Anniversary Exhibition Free 90 | HAM

Painting teacher Pauliina Turakka Purhonen encourages her students to remember that there is always another maker, another viewer nearby—someone whose work can offer insight and clarity when self-doubt or creative blindness strikes.
“The most important thing was learning that there’s a way out of a dead end. During my final year and immediately after, my painting reached an increasingly tight impasse. But then I found an unexpected way out—through colourful, hand-sewn sculptures.”
“I want to teach them that there is always someone nearby—another artist, another observer—whose work might help you see things differently when you’re stuck or uncertain.
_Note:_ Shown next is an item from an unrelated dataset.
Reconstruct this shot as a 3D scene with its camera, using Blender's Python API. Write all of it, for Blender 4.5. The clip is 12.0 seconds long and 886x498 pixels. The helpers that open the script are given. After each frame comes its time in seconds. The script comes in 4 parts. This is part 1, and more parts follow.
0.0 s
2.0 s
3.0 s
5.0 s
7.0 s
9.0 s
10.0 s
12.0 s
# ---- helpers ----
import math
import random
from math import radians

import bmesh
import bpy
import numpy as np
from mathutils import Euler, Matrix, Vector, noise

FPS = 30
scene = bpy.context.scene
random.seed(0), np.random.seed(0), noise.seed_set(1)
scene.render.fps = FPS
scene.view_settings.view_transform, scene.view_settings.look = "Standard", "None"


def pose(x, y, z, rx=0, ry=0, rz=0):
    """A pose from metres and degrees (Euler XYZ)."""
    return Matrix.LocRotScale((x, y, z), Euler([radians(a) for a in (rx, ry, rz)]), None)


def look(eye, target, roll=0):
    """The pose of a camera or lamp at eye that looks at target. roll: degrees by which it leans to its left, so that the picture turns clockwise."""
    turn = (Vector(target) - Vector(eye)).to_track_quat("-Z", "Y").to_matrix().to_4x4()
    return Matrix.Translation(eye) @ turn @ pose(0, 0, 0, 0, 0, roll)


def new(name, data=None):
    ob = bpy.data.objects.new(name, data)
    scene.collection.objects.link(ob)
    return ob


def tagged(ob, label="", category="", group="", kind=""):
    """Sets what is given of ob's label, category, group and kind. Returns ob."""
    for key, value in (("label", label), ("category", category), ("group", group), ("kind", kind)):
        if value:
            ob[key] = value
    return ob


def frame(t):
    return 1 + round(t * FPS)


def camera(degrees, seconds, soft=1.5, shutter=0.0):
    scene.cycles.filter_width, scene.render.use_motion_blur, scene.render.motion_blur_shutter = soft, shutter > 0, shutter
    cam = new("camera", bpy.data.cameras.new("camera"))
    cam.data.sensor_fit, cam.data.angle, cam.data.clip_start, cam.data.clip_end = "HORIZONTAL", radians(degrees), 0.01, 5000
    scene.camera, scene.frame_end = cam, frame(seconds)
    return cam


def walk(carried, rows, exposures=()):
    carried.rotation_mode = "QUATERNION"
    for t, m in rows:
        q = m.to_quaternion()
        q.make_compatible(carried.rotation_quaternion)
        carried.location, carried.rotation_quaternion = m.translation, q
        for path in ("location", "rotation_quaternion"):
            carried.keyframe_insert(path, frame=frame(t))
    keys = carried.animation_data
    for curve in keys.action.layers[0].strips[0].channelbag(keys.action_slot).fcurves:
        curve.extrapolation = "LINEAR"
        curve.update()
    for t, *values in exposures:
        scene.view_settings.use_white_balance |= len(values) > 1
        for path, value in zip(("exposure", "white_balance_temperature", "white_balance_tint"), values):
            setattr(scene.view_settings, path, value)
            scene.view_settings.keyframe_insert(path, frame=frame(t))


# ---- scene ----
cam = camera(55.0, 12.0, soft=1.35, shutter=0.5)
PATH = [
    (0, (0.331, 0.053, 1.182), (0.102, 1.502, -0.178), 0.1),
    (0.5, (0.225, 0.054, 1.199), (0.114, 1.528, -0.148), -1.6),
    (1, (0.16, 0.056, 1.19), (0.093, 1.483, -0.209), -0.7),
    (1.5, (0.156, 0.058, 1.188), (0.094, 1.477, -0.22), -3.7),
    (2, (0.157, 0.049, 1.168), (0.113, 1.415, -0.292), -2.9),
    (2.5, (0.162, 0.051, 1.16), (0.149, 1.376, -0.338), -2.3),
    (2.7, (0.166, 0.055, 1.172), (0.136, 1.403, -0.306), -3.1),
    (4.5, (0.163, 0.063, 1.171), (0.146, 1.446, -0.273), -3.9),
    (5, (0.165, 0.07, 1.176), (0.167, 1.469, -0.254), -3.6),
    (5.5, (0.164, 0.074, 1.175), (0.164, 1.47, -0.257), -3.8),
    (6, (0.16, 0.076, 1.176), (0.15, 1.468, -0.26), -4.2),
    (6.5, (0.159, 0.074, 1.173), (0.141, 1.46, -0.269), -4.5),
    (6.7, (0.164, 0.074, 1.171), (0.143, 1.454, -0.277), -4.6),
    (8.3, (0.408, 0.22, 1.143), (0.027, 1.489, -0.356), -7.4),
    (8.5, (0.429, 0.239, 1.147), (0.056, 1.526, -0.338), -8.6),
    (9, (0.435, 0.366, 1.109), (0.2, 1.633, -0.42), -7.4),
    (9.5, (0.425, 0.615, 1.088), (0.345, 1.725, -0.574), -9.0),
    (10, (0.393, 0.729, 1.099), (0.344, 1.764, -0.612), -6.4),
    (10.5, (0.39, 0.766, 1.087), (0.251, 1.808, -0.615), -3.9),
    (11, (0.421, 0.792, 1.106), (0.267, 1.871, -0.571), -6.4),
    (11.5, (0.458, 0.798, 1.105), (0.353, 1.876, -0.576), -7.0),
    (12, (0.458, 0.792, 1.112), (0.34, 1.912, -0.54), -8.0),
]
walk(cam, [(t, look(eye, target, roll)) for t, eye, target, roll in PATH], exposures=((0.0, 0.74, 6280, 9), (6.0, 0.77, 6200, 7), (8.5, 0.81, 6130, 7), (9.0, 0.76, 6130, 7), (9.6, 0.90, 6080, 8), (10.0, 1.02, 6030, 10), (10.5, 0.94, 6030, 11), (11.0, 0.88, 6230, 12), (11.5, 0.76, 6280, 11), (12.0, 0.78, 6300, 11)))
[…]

That someone might be sitting in the same classroom, or they might be speaking across centuries through a work that happens to reach you at just the right time.”
“The best thing about painting is how thoughts, problems, solutions, and emotions—everything—can open up on a (usually) flat surface, all visible at once. And the image remains; you can always return to it.
As a painter, that’s also quite intimidating. You ask yourself why you’d put yourself through the ordeal of flaying yourself alive, when sculpture could offer more ways to hide. I suppose it’s the thrill of the process—and the fact that you can’t hide from yourself while painting—that keeps pulling me back.”
“I would have loved to be a student of Rogier van der Weyden for a while.”
“The Free Art School is small—everyone knows each other. It’s important to learn painting among people you know and trust.”